Existe por último la certidumbre de que la represión penal en el delito de malos tratos sigue recayendo exclusivamente sobre los grupos sociales más pobres de la sociedad. Los malos tratos quizás afectan a todas las clases sociales, pero la represión penal no. Quienes acaban en la cárcel son los de siempre : los excluidos sociales, los pobres, los inmigrantes que carecen de papeles, los sin abogado, los agobiados por múltiples problemas.
Esta criminalización de los pobres es especialmente grave en el caso de que los autores sean personas inmigrantes sin papeles pues, desde la LO 11/2003, la pena por el mal trato del art.153 no es de 3 meses a un año de prisión, sino que con carácter generalmente obligatorio el castigo previsto es la expulsión (art.89 del código penal) .
Finalmente por lo que respecta a la reforma de las leyes penales entiendo que sería conveniente meditar acerca de los siguientes aspectos:
La excesiva ampliación producida por la LO 11/2003 que ha transformado todos los comportamientos de falta en delito ha llevado a los jueces a realizar una interpretación que distingue la gravedad en función de la finalidad. Esta solución puede ser incorrecta pero muestra un problema real: la necesidad de diferenciar cuando menos entre violencia de baja intensidad como el denominado técnicamente maltrato de obra (por ejemplo un empujón) y una lesión que requiere una primera asistencia facultativa, reservando la calificación de delito para este último.
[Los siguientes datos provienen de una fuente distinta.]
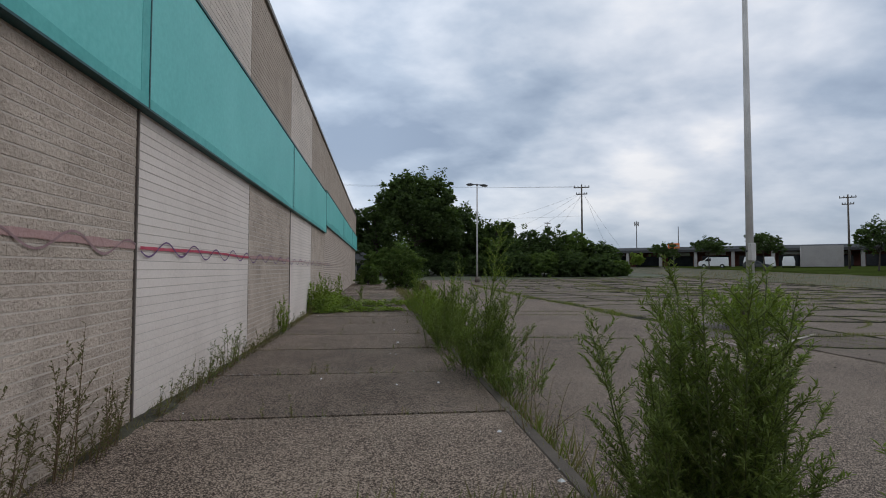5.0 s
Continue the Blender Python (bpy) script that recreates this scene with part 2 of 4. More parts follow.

La protección penal reforzada y diferente de las mujeres pareja, la cual es constitucional como ha afirmado el Tribunal Constitucional (STC 59/2008 de 14 de mayo), y puede defenderse con el arsenal teórico tradicional del derecho penal, pero debería pensarse si por los costes que ello conlleva no sería una mejor opción la elaboración de tipos penales redactados de forma neutra pero que incorporen la experiencia, necesidades y perspectiva de las mujeres.